───── Data ─────

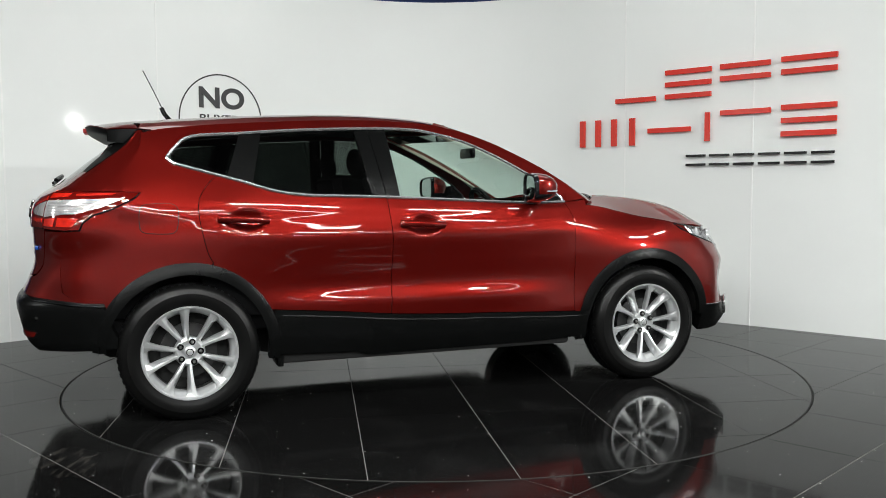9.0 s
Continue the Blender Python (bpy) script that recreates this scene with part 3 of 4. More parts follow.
for a, y, xs in ((2.1, 0.65, (1.90, 1.985, 2.042, 2.02, 2.02, 2.012, 1.982, 1.93, 1.865, 1.78, 1.68)),
                 (2.25, 0.50, (1.97, 2.06, 2.128, 2.10, 2.103, 2.10, 2.073, 2.02, 1.965, 1.86, 1.72)),
                 (2.5, 0.25, (2.00, 2.10, 2.178, 2.150, 2.165, 2.165, 2.14, 2.10, 2.045, 1.92, 1.75)),
                 (2.75, 0.0, (2.02, 2.12, 2.200, 2.170, 2.190, 2.190, 2.165, 2.125, 2.07, 1.94, 1.76))):
    COLS[a] = [(z, x, y) for z, x in zip(ZN, xs)]
A_KEYS = sorted(COLS)
COL_X = [easy([p[0] for p in COLS[a]], [p[1] for p in COLS[a]]) for a in A_KEYS]
COL_Y = [easy([p[0] for p in COLS[a]], [p[2] for p in COLS[a]]) for a in A_KEYS]
LEVELS = {}


def level(z):
    """The outline in plan at a height (kept, rounded to half a millimetre)."""
    k = round(z * 2000)
    if k not in LEVELS:
        z = k / 2000
        xs, ys = [f(z) for f in COL_X], [f(z) for f in COL_Y]
        LEVELS[k] = (spline(A_KEYS, xs), spline(A_KEYS, ys))
    return LEVELS[k]


def ease(t):
    t = min(1.0, max(0.0, t))
    return t * t * (3 - 2 * t)


def skin(a, z):
    """x and half width; the lower body is slimmer than the waist, with a pressed crease along the doors."""
    fx, fy = level(z)
    full = max(ease((z - 0.98) / 0.12), ease((-1.55 - a) / 0.3) * ease((z - 0.84) / 0.12), ease((a - 1.55) / 0.3))
    y = fy(a) * (0.993 + 0.028 * full)
    crease = ease((a + 1.62) / 0.3) * ease((1.05 - a) / 0.5)
    if crease:
        zc = 0.985 - 0.012 * a
        y += 0.0022 * crease * math.exp(-abs(z - zc) / 0.025)
    return fx(a), max(0.0, y)


def side(sgn):
    """The skin on one side as a surface of (a, z): sgn -1 is the car's right."""
    def f(a, z):
        x, y = skin(a, z)
        return Vector((x, y * sgn, z))
    return f


def tail(y, z):
    """The skin at the tail by signed y (metres from the middle along it)."""
    x, w = skin(-2.75 + abs(y), z)
    return Vector((x, math.copysign(w, y), z))


def nose(y, z):
    x, w = skin(2.75 - abs(y), z)
    return Vector((x, math.copysign(w, y), z))


def mirror(poly):
    return [(-x, y) for x, y in poly]


def both(half):
    """A whole outline from its half with y >= 0, listed from the middle round to the middle."""
    return half + [(-x, y) for x, y in half[::-1] if abs(x) > 1e-6]


def arc(cx, cz, r, a0, a1, n=24):
    return [(cx + r * math.cos(math.radians(a0 + (a1 - a0) * k / n)), cz + r * math.sin(math.radians(a0 + (a1 - a0) * k / n))) for k in range(n + 1)]


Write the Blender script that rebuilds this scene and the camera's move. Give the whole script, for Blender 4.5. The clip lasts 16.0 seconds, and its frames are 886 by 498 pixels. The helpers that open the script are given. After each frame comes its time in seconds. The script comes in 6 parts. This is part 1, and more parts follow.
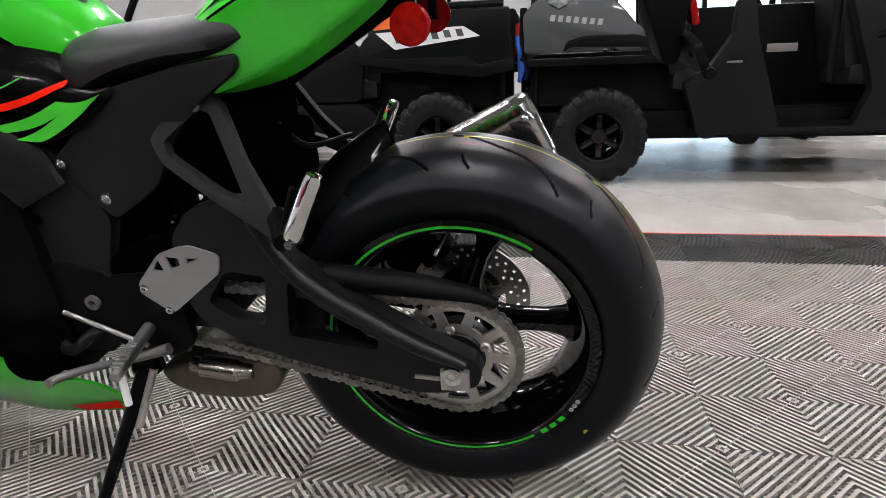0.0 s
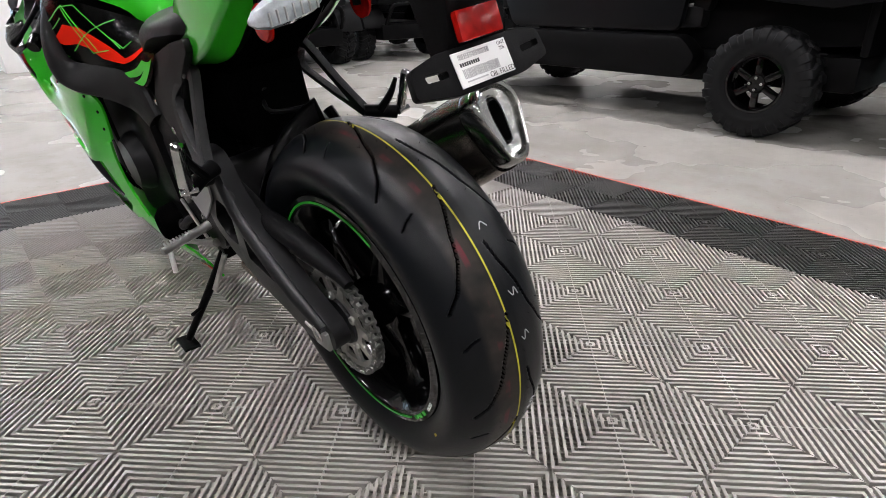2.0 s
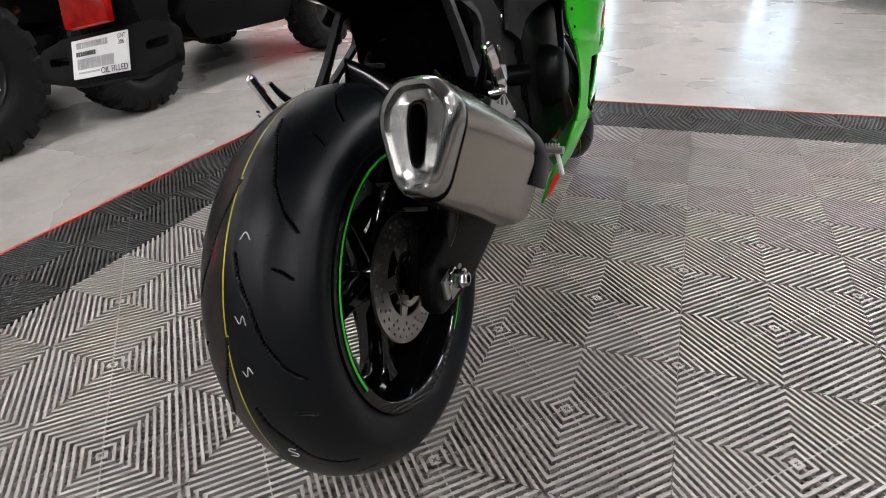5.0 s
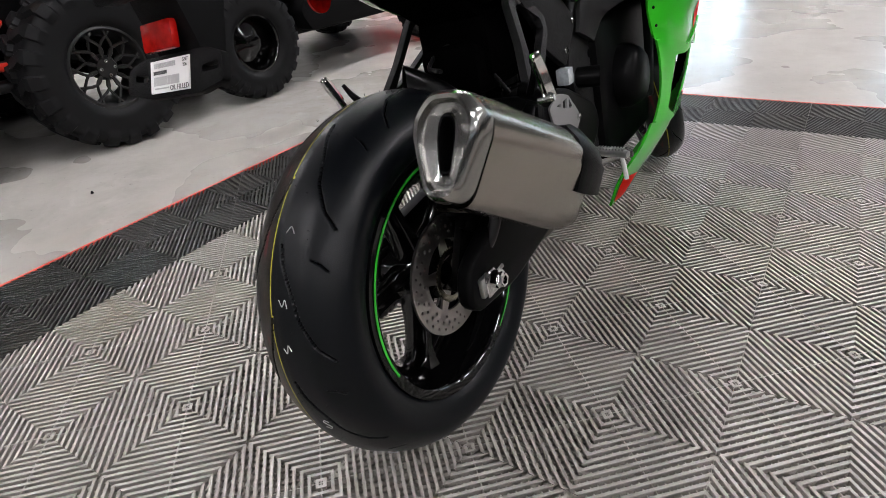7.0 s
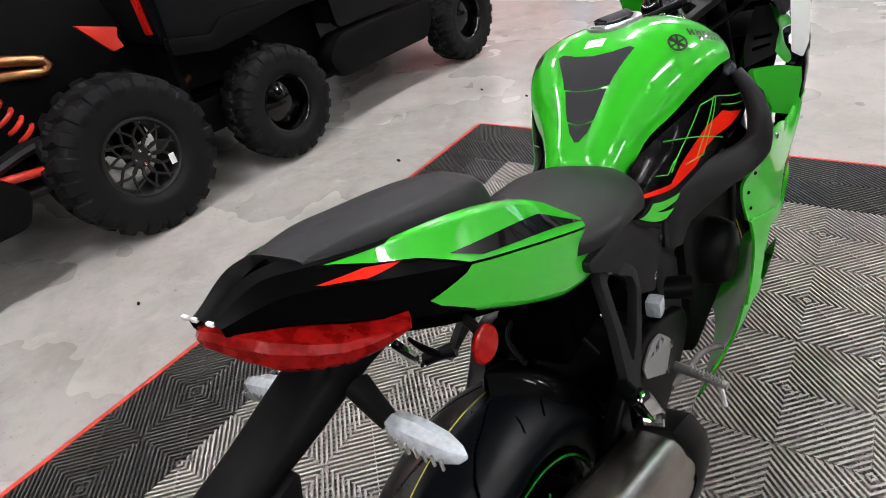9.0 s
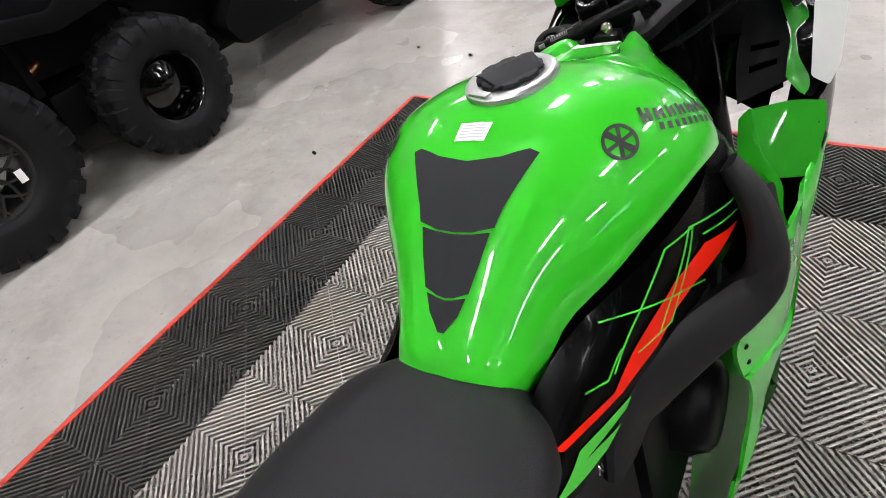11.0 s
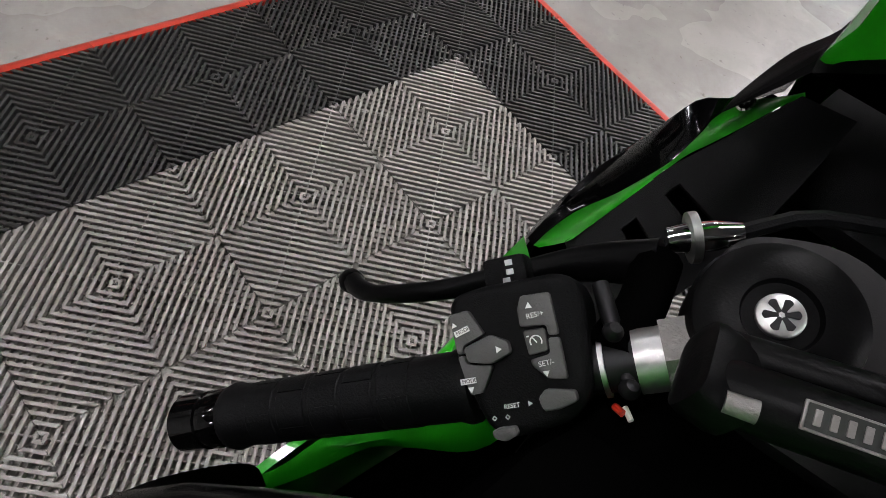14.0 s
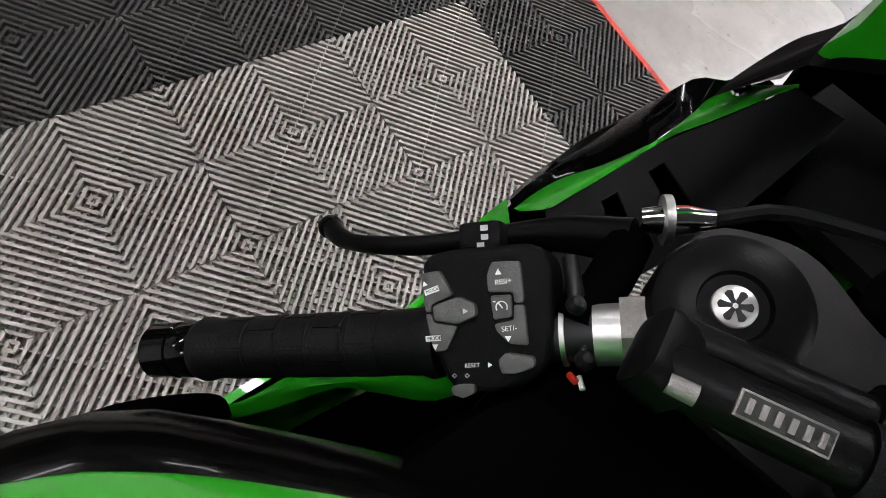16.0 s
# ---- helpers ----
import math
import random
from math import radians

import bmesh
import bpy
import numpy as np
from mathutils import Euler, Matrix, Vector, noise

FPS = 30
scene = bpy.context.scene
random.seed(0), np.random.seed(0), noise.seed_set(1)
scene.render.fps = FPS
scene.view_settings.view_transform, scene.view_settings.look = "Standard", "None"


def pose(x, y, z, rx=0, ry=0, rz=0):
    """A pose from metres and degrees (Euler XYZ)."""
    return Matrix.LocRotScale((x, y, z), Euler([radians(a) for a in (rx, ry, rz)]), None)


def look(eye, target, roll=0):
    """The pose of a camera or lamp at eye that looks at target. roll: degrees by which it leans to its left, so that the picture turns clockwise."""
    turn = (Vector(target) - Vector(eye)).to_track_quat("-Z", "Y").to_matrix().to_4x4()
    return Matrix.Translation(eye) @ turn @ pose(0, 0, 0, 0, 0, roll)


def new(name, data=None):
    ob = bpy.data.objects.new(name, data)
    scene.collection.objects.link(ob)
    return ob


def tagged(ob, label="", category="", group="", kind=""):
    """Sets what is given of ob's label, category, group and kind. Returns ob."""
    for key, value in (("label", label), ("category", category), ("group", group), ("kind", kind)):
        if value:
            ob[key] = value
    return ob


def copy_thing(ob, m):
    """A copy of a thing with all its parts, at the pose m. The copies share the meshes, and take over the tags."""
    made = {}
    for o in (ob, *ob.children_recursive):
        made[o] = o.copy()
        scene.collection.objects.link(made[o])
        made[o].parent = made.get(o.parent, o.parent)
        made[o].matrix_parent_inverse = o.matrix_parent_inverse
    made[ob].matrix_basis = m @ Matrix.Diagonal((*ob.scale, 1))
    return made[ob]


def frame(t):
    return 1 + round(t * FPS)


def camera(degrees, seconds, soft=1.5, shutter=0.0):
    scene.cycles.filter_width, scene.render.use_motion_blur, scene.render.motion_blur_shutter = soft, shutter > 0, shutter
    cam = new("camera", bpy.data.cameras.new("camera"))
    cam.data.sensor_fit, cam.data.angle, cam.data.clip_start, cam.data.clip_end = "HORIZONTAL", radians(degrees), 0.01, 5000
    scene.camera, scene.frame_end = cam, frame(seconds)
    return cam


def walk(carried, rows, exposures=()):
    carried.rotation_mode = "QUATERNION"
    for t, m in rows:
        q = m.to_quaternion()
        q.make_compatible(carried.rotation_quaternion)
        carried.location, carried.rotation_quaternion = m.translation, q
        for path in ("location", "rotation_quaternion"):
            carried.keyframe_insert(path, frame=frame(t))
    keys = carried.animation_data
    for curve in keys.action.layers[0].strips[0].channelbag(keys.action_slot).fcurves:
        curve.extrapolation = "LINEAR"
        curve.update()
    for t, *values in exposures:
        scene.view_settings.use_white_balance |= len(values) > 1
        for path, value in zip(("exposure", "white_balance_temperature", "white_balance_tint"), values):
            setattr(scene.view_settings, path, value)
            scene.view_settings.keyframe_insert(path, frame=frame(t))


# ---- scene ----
cam = camera(76.0, 16.0, soft=0.6)
PATH = [
    (0, (0.168, -0.052, 0.717), (2.047, 0.308, 0.134), -2.0),
    (0.5, (0.215, -0.216, 0.719), (1.984, 0.44, 0.056), -1.8),
    (1, (0.293, -0.374, 0.74), (1.91, 0.547, 0.01), -1.4),
    (1.5, (0.411, -0.536, 0.774), (1.827, 0.631, -0.022), -1.0),
    (2, (0.541, -0.681, 0.814), (1.719, 0.709, -0.011), -1.1),
    (2.5, (0.735, -0.748, 0.806), (1.643, 0.819, -0.042), -1.3),
    (3, (0.936, -0.749, 0.803), (1.52, 0.941, -0.091), -1.1),
    (3.5, (1.122, -0.735, 0.8), (1.324, 1.025, -0.128), -1.4),
    (4, (1.28, -0.667, 0.819), (1.096, 1.073, -0.15), -2.0),
    (4.2, (1.336, -0.643, 0.824), (1.015, 1.071, -0.155), -2.2),
    (6.3, (1.622, -0.622, 0.855), (0.705, 0.849, -0.143), -4.8),
    (6.5, (1.623, -0.616, 0.854), (0.679, 0.835, -0.147), -5.1),
    (7, (1.619, -0.611, 0.877), (0.62, 0.794, -0.137), -5.7),
    (7.5, (1.608, -0.603, 0.951), (0.58, 0.772, -0.075), -6.2),
    (8, (1.558, -0.566, 1.106), (0.507, 0.78, 0.064), -6.9),
    (8.5, (1.449, -0.46, 1.267), (0.377, 0.859, 0.213), -8.8),
    (8.7, (1.416, -0.394, 1.306), (0.342, 0.908, 0.233), -9.6),
    (10.8, (1.23, 0.271, 1.286), (0.274, 1.436, -0.029), -14.3),
    (11, (1.23, 0.349, 1.284), (0.278, 1.508, -0.039), -13.9),
    (11.5, (1.184, 0.511, 1.292), (0.259, 1.644, -0.072), -13.9),
    (12, (1.093, 0.711, 1.252), (0.221, 1.834, -0.154), -12.5),
    (12.5, (1.007, 0.864, 1.181), (0.169, 1.966, -0.262), -8.4),
    (13, (0.918, 0.978, 1.122), (0.167, 2.001, -0.424), 4.7),
    (13.5, (0.856, 1.019, 1.073), (0.221, 1.959, -0.574), 17.7),
    (14, (0.832, 1.024, 1.044), (0.243, 1.926, -0.642), 22.1),
    (14.5, (0.83, 1.02, 1.046), (0.28, 1.893, -0.667), 25.5),
    (15, (0.831, 1.02, 1.045), (0.319, 1.871, -0.691), 28.9),
    (15.5, (0.83, 1.018, 1.045), (0.358, 1.853, -0.709), 32.1),
    (16, (0.831, 1.027, 1.051), (0.417, 1.893, -0.703), 34.3),
]
walk(cam, [(t, look(eye, target, roll)) for t, eye, target, roll in PATH], exposures=((0,0.05),(1,-.05),(2,-.1),(3.5,-.28),(7,-.22),(8.5,-.15),(11,-.12),(11.5,-.2),(12.5,-.6),(13.5,-.92),(14.5,-.6),(16,-.43)))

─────

The lines from the one containing "made[ob].matrix_basis = m" to the one containing "q = m.to_quaternion()", both included, are to be extracted exactly; give no other line.

    made[ob].matrix_basis = m @ Matrix.Diagonal((*ob.scale, 1))
    return made[ob]


def frame(t):
    return 1 + round(t * FPS)


def camera(degrees, seconds, soft=1.5, shutter=0.0):
    scene.cycles.filter_width, scene.render.use_motion_blur, scene.render.motion_blur_shutter = soft, shutter > 0, shutter
    cam = new("camera", bpy.data.cameras.new("camera"))
    cam.data.sensor_fit, cam.data.angle, cam.data.clip_start, cam.data.clip_end = "HORIZONTAL", radians(degrees), 0.01, 5000
    scene.camera, scene.frame_end = cam, frame(seconds)
    return cam


def walk(carried, rows, exposures=()):
    carried.rotation_mode = "QUATERNION"
    for t, m in rows:
        q = m.to_quaternion()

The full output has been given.